I am convinced that tithing did it. Ruth and I have been tithers ever since. Through the years in sermons and talks I have recommended tithing to thousands of people and hundreds have been persuaded to try it. Of those hundreds, not one has ever told me that the experiment failed, that he regretted it, or that it was a mistake. Not a single person.
It's almost as if there is an invisible reservoir of abundance in the universe that can be tapped if you will just obey certain spiritual laws. The word abundance, I'm told, come from a Latin phrase meaning to "rise up in waves." When you tithe, it does seem as if little waves of abundance start rising up all around you.
So if you have financial difficulties, face up to them not just with courage and intelligence, but also with warm-hearted generosity and concern for others.
Saturday, October 25, 2008
Another thing by writing down how you spend your money or itemizing it, is you find out you spend your cash. So many times our financial boat takes on water because we allow ourselves to spend money in small amounts. "It will be okay if I get a drink out of the machine or stop and get a biscuit on the way to work." If you stop and write down every dime you spend, not just cash withdrawals from the ATM, you would be amazed at the amount of money you spend. You truly find out where your money is going.
As Robin Williams' students in Dead Poet Society called out "Captain, my captain", be bold, be brave, and keep the boat afloat!
My goals are:
1) How do I reduce my debt?
2) How do I build up my emergency savings account?
3) How do I fund three kids’ college education?
4) How do I save for retirement?
5) How do I help pay for the kids to drive/text/etc.?
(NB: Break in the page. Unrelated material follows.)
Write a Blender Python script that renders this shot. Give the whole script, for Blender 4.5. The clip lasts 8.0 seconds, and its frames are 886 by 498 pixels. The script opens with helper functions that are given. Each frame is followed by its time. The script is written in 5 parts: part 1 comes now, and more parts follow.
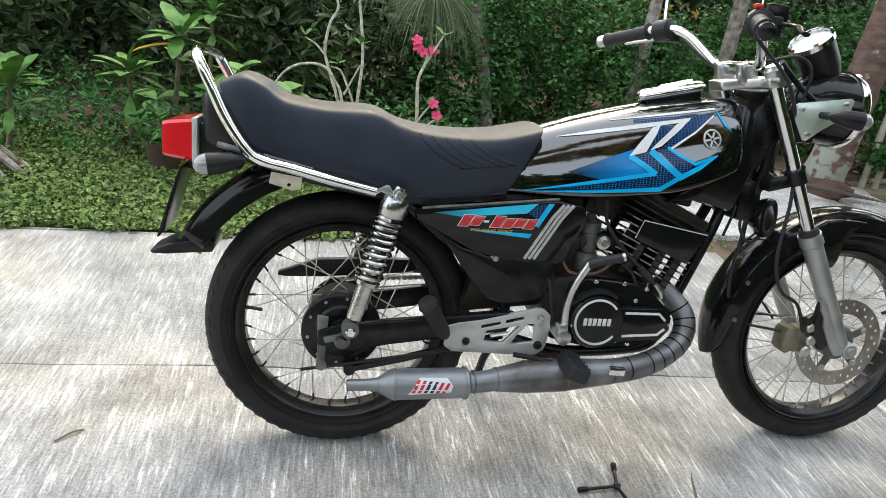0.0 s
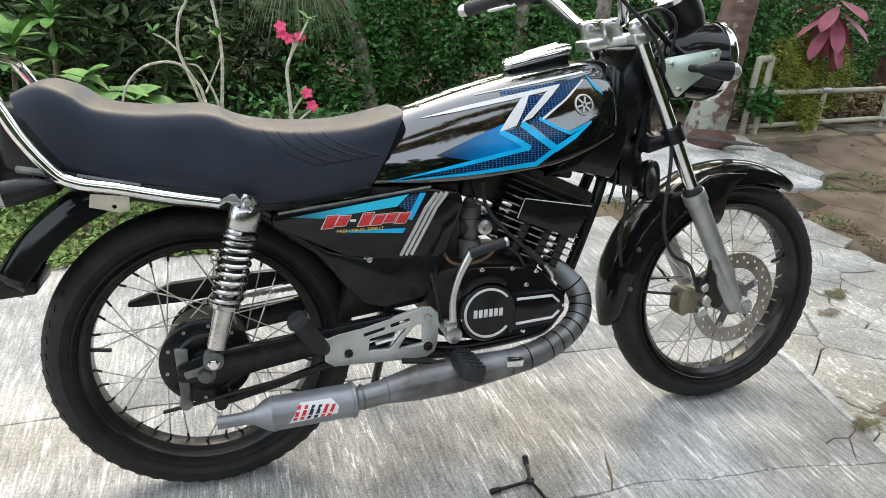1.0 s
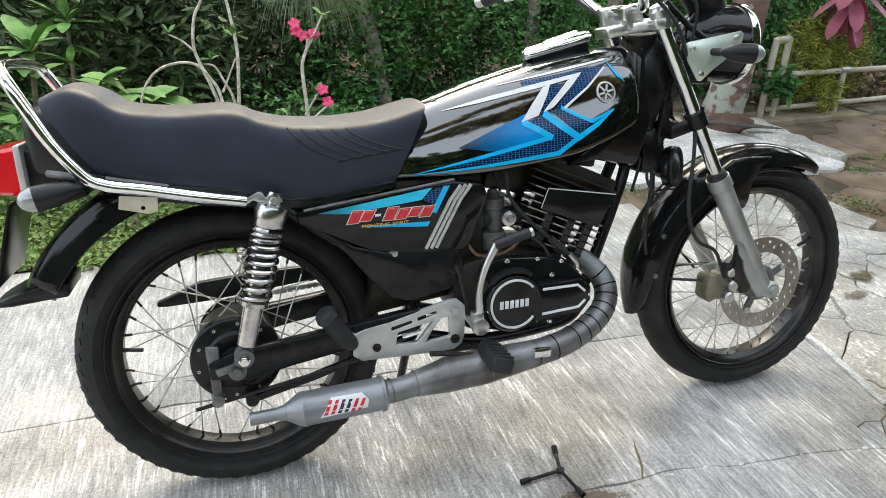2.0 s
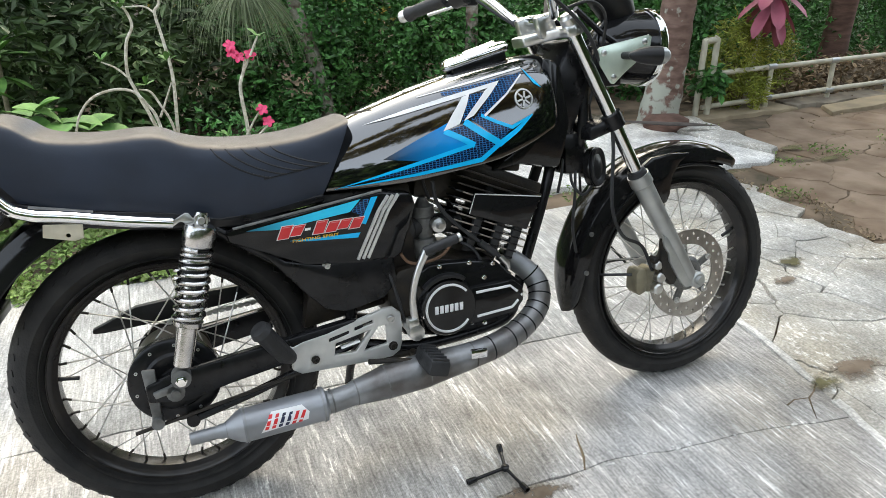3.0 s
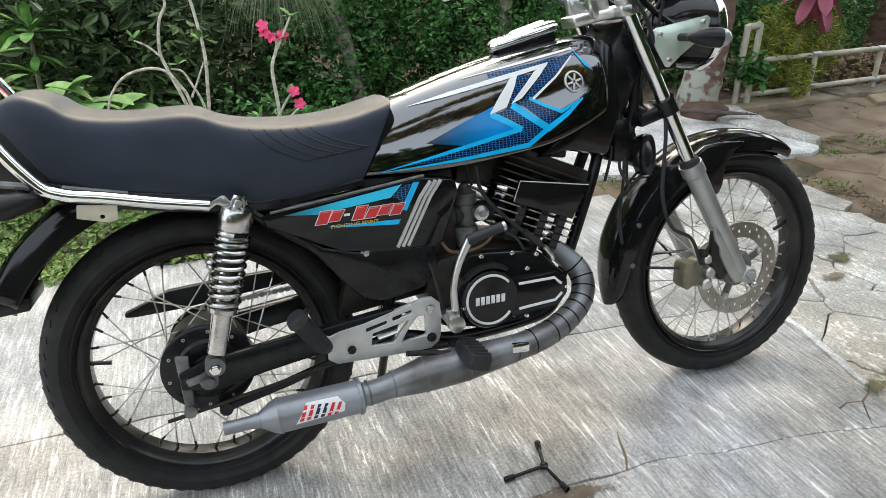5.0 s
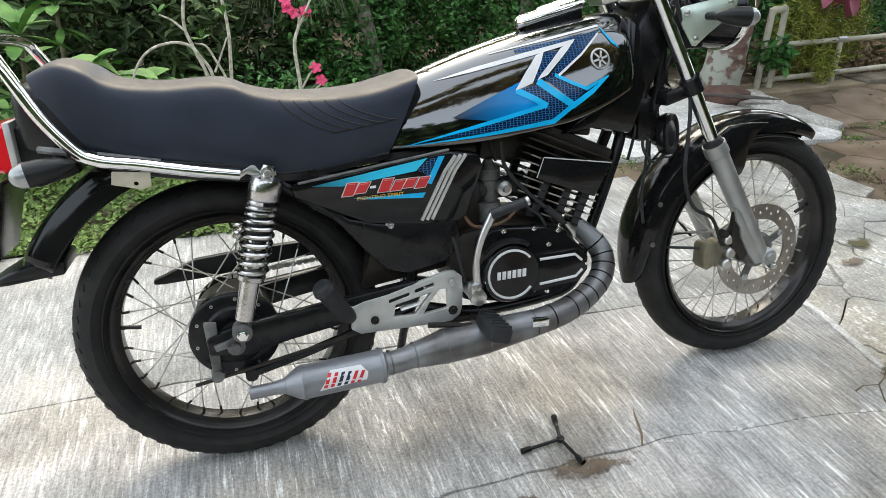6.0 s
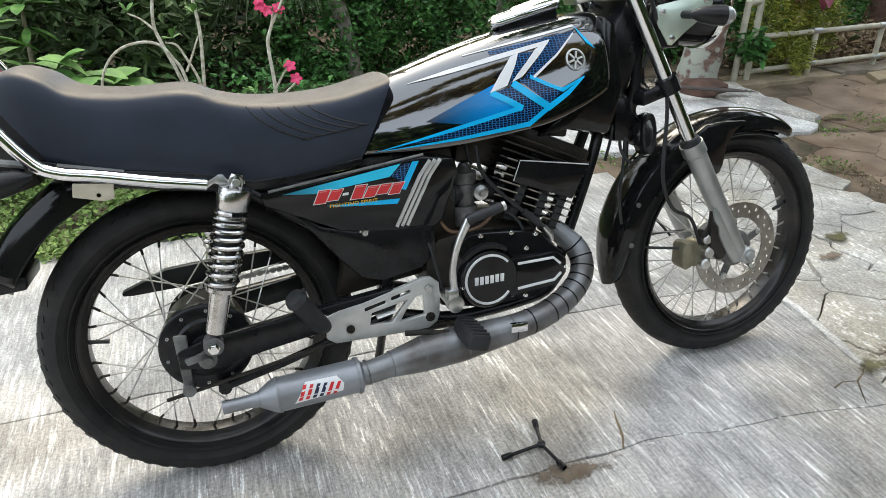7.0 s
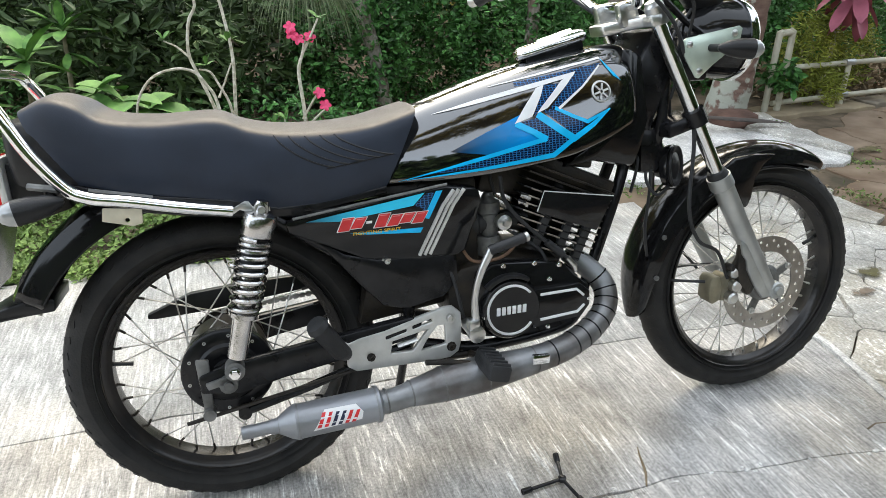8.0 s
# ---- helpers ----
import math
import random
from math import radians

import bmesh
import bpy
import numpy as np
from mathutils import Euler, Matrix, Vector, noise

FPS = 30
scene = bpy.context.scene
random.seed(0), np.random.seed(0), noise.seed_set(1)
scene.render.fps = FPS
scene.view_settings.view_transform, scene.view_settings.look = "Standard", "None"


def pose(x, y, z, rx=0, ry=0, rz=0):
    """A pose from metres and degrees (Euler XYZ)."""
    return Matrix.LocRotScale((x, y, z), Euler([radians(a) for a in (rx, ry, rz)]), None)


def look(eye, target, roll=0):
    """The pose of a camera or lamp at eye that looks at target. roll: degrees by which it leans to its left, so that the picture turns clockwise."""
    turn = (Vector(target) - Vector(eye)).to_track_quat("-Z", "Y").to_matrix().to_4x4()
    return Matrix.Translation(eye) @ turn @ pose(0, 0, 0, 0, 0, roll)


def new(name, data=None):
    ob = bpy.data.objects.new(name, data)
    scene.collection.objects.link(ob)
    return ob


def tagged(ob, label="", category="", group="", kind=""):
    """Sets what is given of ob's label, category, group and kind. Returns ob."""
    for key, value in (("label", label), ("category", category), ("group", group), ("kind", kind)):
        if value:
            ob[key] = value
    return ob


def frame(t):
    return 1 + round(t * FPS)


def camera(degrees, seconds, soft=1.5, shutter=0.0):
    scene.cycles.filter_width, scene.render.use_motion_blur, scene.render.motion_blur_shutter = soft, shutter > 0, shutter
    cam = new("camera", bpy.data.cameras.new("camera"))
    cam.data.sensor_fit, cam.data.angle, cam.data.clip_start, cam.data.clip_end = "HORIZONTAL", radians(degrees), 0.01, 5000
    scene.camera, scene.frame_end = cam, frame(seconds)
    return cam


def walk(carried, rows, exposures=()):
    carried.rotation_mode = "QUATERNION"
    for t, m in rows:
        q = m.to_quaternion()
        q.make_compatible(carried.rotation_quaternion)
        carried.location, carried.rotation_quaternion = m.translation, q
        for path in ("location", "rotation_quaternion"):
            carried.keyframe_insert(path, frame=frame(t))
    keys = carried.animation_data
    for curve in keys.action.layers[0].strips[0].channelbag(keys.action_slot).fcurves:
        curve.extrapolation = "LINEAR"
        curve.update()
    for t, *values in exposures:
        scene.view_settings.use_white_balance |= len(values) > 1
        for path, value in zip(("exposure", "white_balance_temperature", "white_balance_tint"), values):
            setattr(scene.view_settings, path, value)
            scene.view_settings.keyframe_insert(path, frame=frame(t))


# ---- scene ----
cam = camera(65.54, 8.0, soft=0.9)
PATH = [
    (0, (-0.054, -1.338, 1.115), (0.297, 0.454, 0.3), 7.0),
    (0.5, (0.029, -1.309, 1.109), (0.472, 0.454, 0.276), 4.5),
    (1, (0.062, -1.223, 1.096), (0.65, 0.494, 0.255), 3.2),
    (1.2, (0.058, -1.19, 1.104), (0.627, 0.531, 0.258), 1.8),
    (2.3, (0.041, -1.238, 1.094), (0.585, 0.481, 0.229), 1.1),
    (2.5, (0.053, -1.252, 1.095), (0.624, 0.464, 0.241), 0.5),
    (3, (0.091, -1.273, 1.102), (0.743, 0.427, 0.273), -0.9),
    (3.5, (0.107, -1.287, 1.101), (0.768, 0.406, 0.266), -1.3),
    (4, (0.096, -1.274, 1.103), (0.682, 0.415, 0.207), -3.9),
    (4.5, (0.082, -1.222, 1.089), (0.674, 0.48, 0.222), -2.2),
    (4.7, (0.081, -1.202, 1.083), (0.668, 0.508, 0.227), -1.1),
    (5.8, (0.042, -1.231, 1.082), (0.618, 0.453, 0.171), 0.1),
    (6, (0.045, -1.225, 1.075), (0.587, 0.472, 0.166), 0.0),
    (6.5, (0.046, -1.206, 1.086), (0.576, 0.501, 0.189), 0.5),
    (7, (0.069, -1.196, 1.087), (0.655, 0.476, 0.159), -0.2),
    (7.5, (0.073, -1.197, 1.092), (0.624, 0.496, 0.18), 0.3),
    (8, (0.077, -1.193, 1.094), (0.602, 0.533, 0.231), -0.2),
]
EXPOSURES = [(0.0, 0.7, 6350, 2), (1.0, 0.77, 6350, 2), (3.0, 0.88, 6350, 2), (4.5, 0.82, 6350, 2), (6.0, 0.77, 6350, 2), (7.0, 0.77, 6350, 2), (8.0, 0.89, 6350, 2)]
walk(cam, [(t, look(eye, target, roll)) for t, eye, target, roll in PATH], EXPOSURES)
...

You may notice that my goals are listed as questions. I don't know how I'm to accomplish the goals, but I must give it a shot in order to be able to live with myself. You will find links to sites I find helpful and quotes from books. Along the way you will meet my family because that is the reason I have these goals. I hope that each of you will join me on this journey to find the wizard and keep everyone happy. I know it will be near impossible, but we will give it a shot.